Our rule: price from CPU and value truth, not from a competitor’s brand premium. Stay understandable under both lenses; don’t replicate their baggage.


What We Chose at Postly (and Why)

  • Base pricing (per channel): $3 Basic / $7 Team
    • Transparent, easy to forecast
    • Supports “enough content” for typical users
  • Power as a modular add-on: X-Pro Advanced Publishing (threads, polls, tagging, pacing, etc.) is separate from base
  • Operational reliability in base: Bulk via CSV, Google Sheets (coming soon), reliable recurring, RSS syndication

Why this worked for us

  • Clear against per-channel brands without wearing a “premium-price” halo
  • Avoids bundle optics while staying profitable against CPU
  • Lets power users self-select into X-Pro without bloating base tiers

Browse the public, pricing-only comparison we maintain:
https://postly.ai/resources/compare-postly


Messaging That Avoided “Too Cheap” vs “Too Expensive”

  • Name the promise:Premium publishing. Simple per-channel pricing.
  • Anchor to outcomes: “Designed to support consistent posting—no bundle calculus.”
  • Draw a clear add-on boundary:X-Pro is advanced control; base stays simple.”
  • Stay neutral about competitors’ models (don’t sell their benefits for them).
  • Use round numbers with a story: $3 for creators, $7 for teams—backed by CPU and “enough content.”

Microcopy we used

  • “Per channel, per month. No bundles, no surprises.”
  • “Base tiers comfortably support your day-to-day publishing.”
  • “Add X-Pro when you need advanced controls.”

The Worksheet We Actually Used (Copy/Paste)

Unit Economics

  • Infra & ops / channel: $___
  • Support / channel: $___
  • Data & analytics / channel: $___
  • Compliance & reviews / channel: $___
  • Payments & risk / channel: $___
    CPU (floor): $___

Value Definition (“Enough Content”)

  • Typical customer needs ___ posts/channel/month
  • Base tier comfortably supports ___ posts/channel/month

Market Anchors

  • Per-channel peers range we’re comfortable with: $–$
  • Bundle peers: effective per-channel at 5/10/25/50 channels

Our Structure

  • Base per-channel price(s): $___ (Basic), $___ (Team)
  • Add-ons: Name → Promise → $___
  • Volume rules (if any): ___

Guardrails

  • Target gross margin ≥ ___%
  • Payback period ≤ ___ months
  • Support load ≤ ___ tickets per 100 channels

Validation We Ran (Fast & Founder-Friendly)

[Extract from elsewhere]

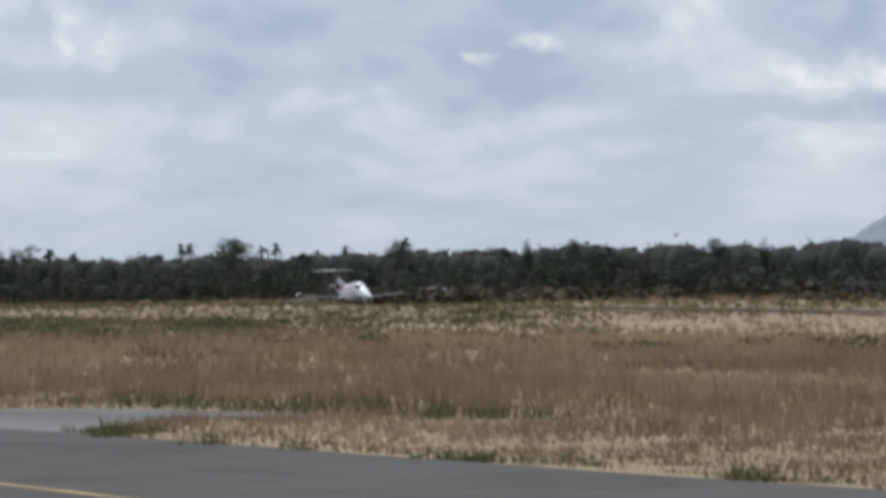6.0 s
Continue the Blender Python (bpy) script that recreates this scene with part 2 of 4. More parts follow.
def add_box(bm, size, at=(0, 0, 0), turn=None, bevel=0.0):
    m = Matrix.Translation(at) @ (turn or Matrix()) @ Matrix.Diagonal((*size, 1))
    made = bmesh.ops.create_cube(bm, size=1, matrix=m)["verts"]
    if bevel:
        edges = list({e for v in made for e in v.link_edges})
        bmesh.ops.bevel(bm, geom=edges, offset=bevel, segments=1, affect="EDGES")


def add_tube(bm, points, radii, sides=8, cap=True):
    """A tube along points with a radius at each."""
    rings = []
    for i, p in enumerate(points):
        p = Vector(p)
        d = Vector(points[min(i + 1, len(points) - 1)]) - Vector(points[max(i - 1, 0)])
        q = d.to_track_quat("Z", "Y")
        rings.append([bm.verts.new(p + q @ Vector((math.cos(2 * math.pi * k / sides) * radii[i], math.sin(2 * math.pi * k / sides) * radii[i], 0)))
                      for k in range(sides)])
    for a, b in zip(rings, rings[1:]):
        for k in range(sides):
            bm.faces.new((a[k], a[(k + 1) % sides], b[(k + 1) % sides], b[k]))
    if cap:
        bm.faces.new(rings[0][::-1])
        bm.faces.new(rings[-1])


def smooth_step(v, a, b):
    t = np.clip((np.asarray(v, float) - a) / (b - a), 0, 1)
    return t * t * (3 - 2 * t)


RUNWAY_TURN = math.tan(radians(1.5))


def ground_height(x, y):
    """The height of the ground: the apron stands above the field, and the land falls away past the runway's far end."""
    x, y = np.asarray(x, float), np.asarray(y, float)
    up = 2.2 * (1 - smooth_step(y, 32, 120))
    yr = y - RUNWAY_TURN * x
    bearing, dist = np.degrees(np.arctan2(x, np.maximum(y, 1))), np.hypot(x, y)
    fall = -(0.55 * smooth_step(-x, 380, 540) + 2.85 * smooth_step(-x, 470, 900)) * smooth_step(y, 40, 110)
    swell = 0.18 * np.sin(x * 0.045 + 1.3) * np.sin(y * 0.06 + x * 0.011) * smooth_step(np.abs(yr - 158), 16, 40) * smooth_step(y, 35, 60) * (1 - 0.7 * smooth_step(y, 170, 200))
    rise = (7.7 * smooth_step(dist, 470, 860) - fall * smooth_step(dist, 470, 700) + 3.0 * smooth_step(dist, 900, 2500)) * smooth_step(bearing, -66.5, -60.8) * (1 - smooth_step(bearing, -53, -44))
    rise = rise + 5.5 * smooth_step(dist, 580, 1150) * smooth_step(bearing, -20, -13) * (1 - smooth_step(dist, 1500, 3000))
    swale = np.interp(-x, (235, 248, 262, 277, 300, 390, 470, 560, 690, 820, 1000), (0, 0.12, 0.45, 0.75, 0.8, 0.8, 0.8, 0.72, 0.55, 0.4, 0.0))
    crest = swale * smooth_step(yr, 84, 132) * (1 - smooth_step(yr, 139, 147.0))
    return up + fall + swell + rise + crest


def on_ground(bearing, distance):
    b = radians(bearing)
    x, y = math.sin(b) * distance, math.cos(b) * distance
    return x, y, float(ground_height(x, y))


def apron_edge(x):
    return 35.6 + 0.182 * x


PAD = [(-95.0, 18.3), (-98.5, 19.6), (-97.0, 22.8), (-94.5, 25.2), (-90.5, 27.0), (-85.5, 28.4), (-88.0, 25.0), (-86.0, 23.4), (-81.0, 20.9)]


def in_pad(x, y):
    inside = np.zeros(np.shape(x), bool)
    for (x0, y0), (x1, y1) in zip(PAD, PAD[1:] + PAD[:1]):
        cross = ((y0 > y) != (y1 > y)) & (x < (x1 - x0) * (y - y0) / (y1 - y0 + 1e-9) + x0)
        inside ^= cross
    return inside


# ---- the ground ----
def build_ground():
    def axis(dense_lo, dense_hi, step, far_lo, far_hi):
        mid = np.arange(dense_lo, dense_hi + step, step)
        lo = dense_lo - np.geomspace(step, dense_lo - far_lo, 30)
        hi = dense_hi + np.geomspace(step, far_hi - dense_hi, 30)
        return np.concatenate([lo[::-1], mid, hi])
    xs, ys = axis(-900, 160, 7.0, -4900, 4900), axis(-60, 560, 5.0, -4900, 4900)
    X, Y = np.meshgrid(xs, ys)
    Z = ground_height(X, Y)
    n = len(xs)
    v = np.stack([X.ravel(), Y.ravel(), Z.ravel()], 1)
    i = (np.arange(len(ys) - 1)[:, None] * n + np.arange(n - 1)[None]).ravel()
    ob = mesh_of("ground", v, np.stack([i, i + 1, i + n + 1, i + n], 1), M_SOIL)
    for p in ob.data.polygons:
        p.use_smooth = True
    tagged(ob, "dry grassland soil of an airfield", "ground", kind="structure")


def strip(name, mat, label, x0, x1, y0, y1, step=12.0, lift=0.03, category="runway"):
    xs = np.arange(x0, x1 + step, step)
    rows = []
    for y in (y0, (y0 + y1) / 2, y1):
        ys = y + RUNWAY_TURN * xs
        rows.append(np.stack([xs, ys, ground_height(xs, ys) + lift], 1))
    low = [r - (0, 0, 0.25) for r in (rows[0], rows[2])]
    v = np.concatenate(rows + low)
    n = len(xs)
    i = np.arange(n - 1)
    f = [np.stack([i + a * n, i + 1 + a * n, i + 1 + b * n, i + b * n], 1) for a, b in ((0, 1), (1, 2), (3, 0), (2, 4))]
    ob = mesh_of(name, v, np.concatenate(f), mat)
    return tagged(ob, label, category, kind="structure")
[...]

  • Van Westendorp (PSM): “too cheap/cheap/expensive/too expensive” thresholds
  • Gabor-Granger: “Would you buy at $X?” over a small set of price points
  • Two-cell landing tests: $A vs $B, measuring free→paid, early retention, support load (not just CTR)

Common Traps We Avoided

  • Pricing straight from a competitor’s page
  • “Unlimited” base tiers (a few edge users nuke margins)
  • Feature-packed base plans that muddle the value story
  • Opaque bundles that increase confusion and churn

Closing

In a saturated market without a clear moat, clarity, fairness, and margin discipline win:

  • Build a cost floor you won’t cross
  • Define “enough content” and ensure base plans truly cover it
  • Keep pricing simple per-unit and modular for power

That’s how we priced Postly: $3 (Basic) / $7 (Team) per channel for clear, everyday publishing—X-Pro as a separate add-on for advanced control. Clear to buyers, durable for the business.